-- start --
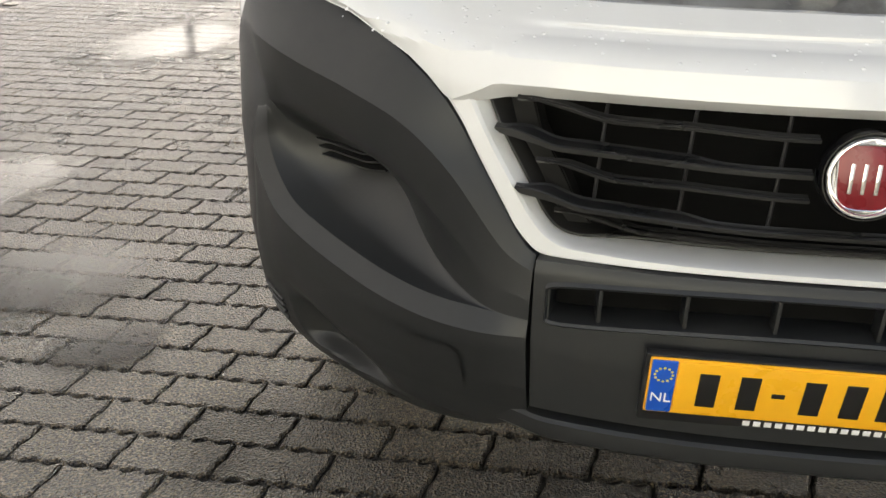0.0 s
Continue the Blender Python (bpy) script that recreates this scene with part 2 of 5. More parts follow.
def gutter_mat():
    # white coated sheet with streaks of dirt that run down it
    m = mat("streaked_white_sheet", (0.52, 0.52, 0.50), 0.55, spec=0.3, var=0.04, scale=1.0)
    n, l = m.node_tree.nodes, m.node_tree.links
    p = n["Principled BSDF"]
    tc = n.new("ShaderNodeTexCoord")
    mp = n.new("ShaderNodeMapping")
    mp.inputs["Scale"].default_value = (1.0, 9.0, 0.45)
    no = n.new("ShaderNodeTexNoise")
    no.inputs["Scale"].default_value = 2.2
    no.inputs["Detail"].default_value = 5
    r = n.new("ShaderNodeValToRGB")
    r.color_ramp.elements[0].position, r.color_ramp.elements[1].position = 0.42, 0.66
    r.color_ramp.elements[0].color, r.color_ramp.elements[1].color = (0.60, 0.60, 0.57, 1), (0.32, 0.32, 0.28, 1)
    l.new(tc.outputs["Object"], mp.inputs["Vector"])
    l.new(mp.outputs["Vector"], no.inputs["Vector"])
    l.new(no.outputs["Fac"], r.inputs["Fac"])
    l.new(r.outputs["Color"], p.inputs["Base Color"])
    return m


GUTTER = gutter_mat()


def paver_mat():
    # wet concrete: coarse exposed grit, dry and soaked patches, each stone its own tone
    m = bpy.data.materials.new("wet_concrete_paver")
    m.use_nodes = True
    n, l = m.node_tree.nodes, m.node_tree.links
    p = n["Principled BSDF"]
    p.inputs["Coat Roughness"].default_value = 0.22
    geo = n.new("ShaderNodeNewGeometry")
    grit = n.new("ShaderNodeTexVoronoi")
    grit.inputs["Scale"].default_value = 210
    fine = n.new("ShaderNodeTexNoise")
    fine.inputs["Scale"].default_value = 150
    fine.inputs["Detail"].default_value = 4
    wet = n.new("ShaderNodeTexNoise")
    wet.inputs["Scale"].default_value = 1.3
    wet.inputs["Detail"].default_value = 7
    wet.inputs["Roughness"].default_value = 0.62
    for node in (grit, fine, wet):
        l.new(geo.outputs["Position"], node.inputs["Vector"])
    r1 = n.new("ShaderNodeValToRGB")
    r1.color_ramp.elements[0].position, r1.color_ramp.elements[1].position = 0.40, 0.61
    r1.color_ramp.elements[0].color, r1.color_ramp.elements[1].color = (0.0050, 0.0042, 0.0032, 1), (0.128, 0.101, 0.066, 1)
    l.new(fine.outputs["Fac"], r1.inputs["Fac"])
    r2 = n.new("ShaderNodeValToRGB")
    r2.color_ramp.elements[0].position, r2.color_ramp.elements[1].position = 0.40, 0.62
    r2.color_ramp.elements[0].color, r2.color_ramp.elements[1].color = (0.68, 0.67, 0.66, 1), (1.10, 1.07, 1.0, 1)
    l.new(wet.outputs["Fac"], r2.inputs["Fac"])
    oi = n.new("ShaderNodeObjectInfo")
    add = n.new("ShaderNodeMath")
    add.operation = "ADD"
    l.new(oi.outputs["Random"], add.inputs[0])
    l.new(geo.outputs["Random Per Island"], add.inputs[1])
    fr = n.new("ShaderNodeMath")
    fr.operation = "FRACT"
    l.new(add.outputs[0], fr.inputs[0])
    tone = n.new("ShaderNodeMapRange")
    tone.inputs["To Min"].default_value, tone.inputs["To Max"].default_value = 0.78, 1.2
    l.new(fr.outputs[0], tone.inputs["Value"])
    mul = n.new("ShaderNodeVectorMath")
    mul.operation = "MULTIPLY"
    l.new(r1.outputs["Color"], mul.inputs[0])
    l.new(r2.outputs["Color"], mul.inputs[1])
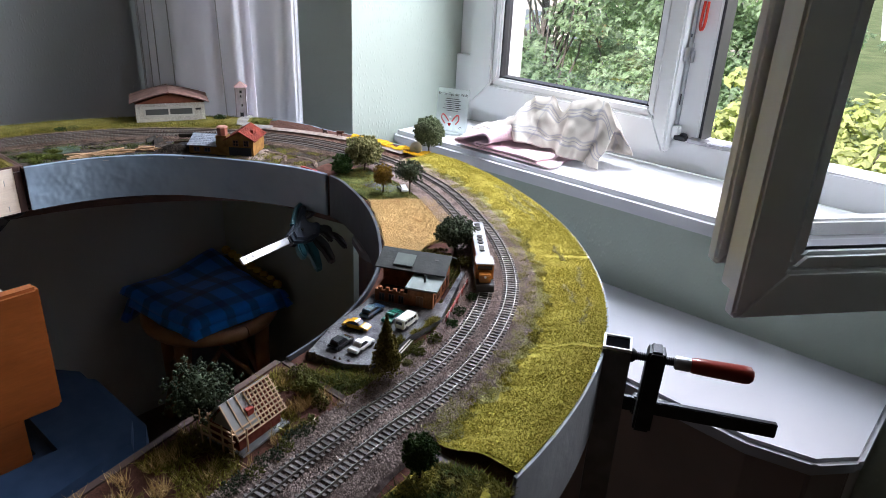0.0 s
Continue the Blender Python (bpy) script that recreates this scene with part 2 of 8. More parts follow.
-- end --
> What is asked
Output the lines of the records above exactly as they appear, from the line containing "5. More parts follow." through the line containing "GUTTER = gutter_mat()".

> Right answer
Continue the Blender Python (bpy) script that recreates this scene with part 2 of 5. More parts follow.
def gutter_mat():
    # white coated sheet with streaks of dirt that run down it
    m = mat("streaked_white_sheet", (0.52, 0.52, 0.50), 0.55, spec=0.3, var=0.04, scale=1.0)
    n, l = m.node_tree.nodes, m.node_tree.links
    p = n["Principled BSDF"]
    tc = n.new("ShaderNodeTexCoord")
    mp = n.new("ShaderNodeMapping")
    mp.inputs["Scale"].default_value = (1.0, 9.0, 0.45)
    no = n.new("ShaderNodeTexNoise")
    no.inputs["Scale"].default_value = 2.2
    no.inputs["Detail"].default_value = 5
    r = n.new("ShaderNodeValToRGB")
    r.color_ramp.elements[0].position, r.color_ramp.elements[1].position = 0.42, 0.66
    r.color_ramp.elements[0].color, r.color_ramp.elements[1].color = (0.60, 0.60, 0.57, 1), (0.32, 0.32, 0.28, 1)
    l.new(tc.outputs["Object"], mp.inputs["Vector"])
    l.new(mp.outputs["Vector"], no.inputs["Vector"])
    l.new(no.outputs["Fac"], r.inputs["Fac"])
    l.new(r.outputs["Color"], p.inputs["Base Color"])
    return m


GUTTER = gutter_mat()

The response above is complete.